> Requirement: Output only the lines running from the line bearing "Continue the Blender" through the line bearing "0.7, 0.95, 1.05)))", character for character.

> Dataset content:
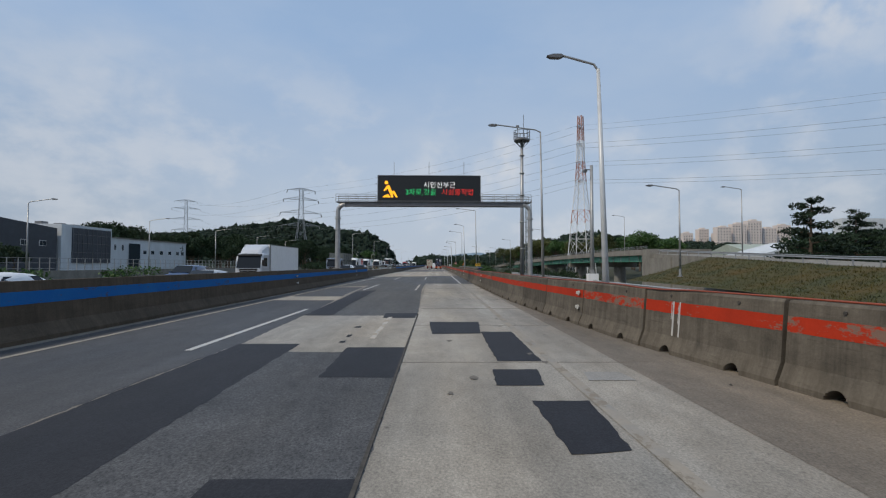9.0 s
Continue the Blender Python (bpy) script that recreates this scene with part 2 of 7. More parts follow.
def stripe_mat(name, color, under, keep, worn):
    """Paint on rough concrete, flaked through to the concrete by a different amount on each unit."""
    k = Nodes(name, 0.8, 0.12)
    k.local()
    flake = k.op("SUBTRACT", k.tex(3.2, 8, (1, 0.55, 1.5), 0.76), k.band(k.op("POWER", k.rand, 2.0), 0.0, 1.0, keep, worn))
    c = k.mix(k.band(k.tex(1.4, 5, (1, 1, 0.6)), 0.35, 0.68, 0.0, 0.5), color, (color[0] * 0.6, color[1] * 0.75, color[2]))
    c = k.mix(k.band(flake, -0.01, 0.03, 0.0, 0.9), c, under)
    return k.finish(k.scaled(c, k.band(k.tex(20, 2), 0.3, 0.7, 0.95, 1.05)))


def glass_mat(name, tint, rough=0.03, alpha=0.1):
    m = bpy.data.materials.new(name)
    m.use_nodes = True
    nt = m.node_tree
    n, l = nt.nodes, nt.links
    out = n["Material Output"]
    n.remove(n["Principled BSDF"])
    tr = n.new("ShaderNodeBsdfTransparent")
    tr.inputs[0].default_value = (*tint, 1)
    gl = n.new("ShaderNodeBsdfGlossy")
    gl.inputs["Roughness"].default_value = rough
    mx = n.new("ShaderNodeMixShader")
    mx.inputs[0].default_value = alpha
    l.new(tr.outputs[0], mx.inputs[1])
    l.new(gl.outputs[0], mx.inputs[2])
    l.new(mx.outputs[0], out.inputs[0])
    return m


M = {}
M["concrete_road"] = road_mat("concrete_road", (0.226, 0.200, 0.164), 0.32, 0.22, 0.2, 0.5, 0.2)
M["concrete_deck"] = road_mat("concrete_deck", (0.345, 0.302, 0.240), 0.34, 0.2, 0.2, 0.5, 0.32, 0.34)
M["concrete_pale"] = road_mat("concrete_pale", (0.285, 0.258, 0.215), 0.3, 0.24, 0.16, 0.5, 0.14, 0.2)
M["concrete_pitted"] = road_mat("concrete_pitted", (0.215, 0.190, 0.156), 0.36, 0.2, 0.2, 0.4, 0.15, 0.42)
M["concrete_dusty"] = road_mat("concrete_dusty", (0.175, 0.150, 0.119), 0.32, 0.22, 0.18, 0.4)
M["concrete_shoulder"] = road_mat("concrete_shoulder", (0.160, 0.128, 0.094), 0.26, 0.22, 0.2, 0.35)
M["asphalt_old"] = road_mat("asphalt_old", (0.178, 0.166, 0.146), 0.62, 0.18, 0.18, 0.3, 0.22)
M["asphalt_left"] = road_mat("asphalt_left", (0.098, 0.097, 0.089), 0.5, 0.16, 0.18, 0.2, 0.2)
M["asphalt_mid"] = road_mat("asphalt_mid", (0.082, 0.080, 0.076), 0.46, 0.16, 0.16, 0.0, 0.15)
M["asphalt_strip"] = road_mat("asphalt_strip", (0.062, 0.062, 0.064), 0.4, 0.14, 0.1)
M["asphalt_new"] = road_mat("asphalt_new", (0.019, 0.019, 0.022), 0.4, 0.22, 0.06)
M["asphalt_coarse"] = road_mat("asphalt_coarse", (0.070, 0.070, 0.071), 0.6, 0.2, 0.1)
M["mortar"] = road_mat("mortar", (0.235, 0.225, 0.205), 0.2, 0.3, 0.1)
M["concrete_dark"] = road_mat("concrete_dark", (0.180, 0.163, 0.138), 0.34, 0.24, 0.22, 0.4, 0.2)
M["concrete_joint"] = road_mat("concrete_joint", (0.262, 0.232, 0.190), 0.34, 0.2, 0.14, 0.4, 0.2, 0.25)
M["concrete_patch"] = road_mat("concrete_patch", (0.308, 0.277, 0.228), 0.2, 0.2, 0.1, 0.3)
M["joint"] = mat("joint", (0.065, 0.059, 0.052), 0.9, grain=0.3)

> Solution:
Continue the Blender Python (bpy) script that recreates this scene with part 2 of 7. More parts follow.
def stripe_mat(name, color, under, keep, worn):
    """Paint on rough concrete, flaked through to the concrete by a different amount on each unit."""
    k = Nodes(name, 0.8, 0.12)
    k.local()
    flake = k.op("SUBTRACT", k.tex(3.2, 8, (1, 0.55, 1.5), 0.76), k.band(k.op("POWER", k.rand, 2.0), 0.0, 1.0, keep, worn))
    c = k.mix(k.band(k.tex(1.4, 5, (1, 1, 0.6)), 0.35, 0.68, 0.0, 0.5), color, (color[0] * 0.6, color[1] * 0.75, color[2]))
    c = k.mix(k.band(flake, -0.01, 0.03, 0.0, 0.9), c, under)
    return k.finish(k.scaled(c, k.band(k.tex(20, 2), 0.3, 0.7, 0.95, 1.05)))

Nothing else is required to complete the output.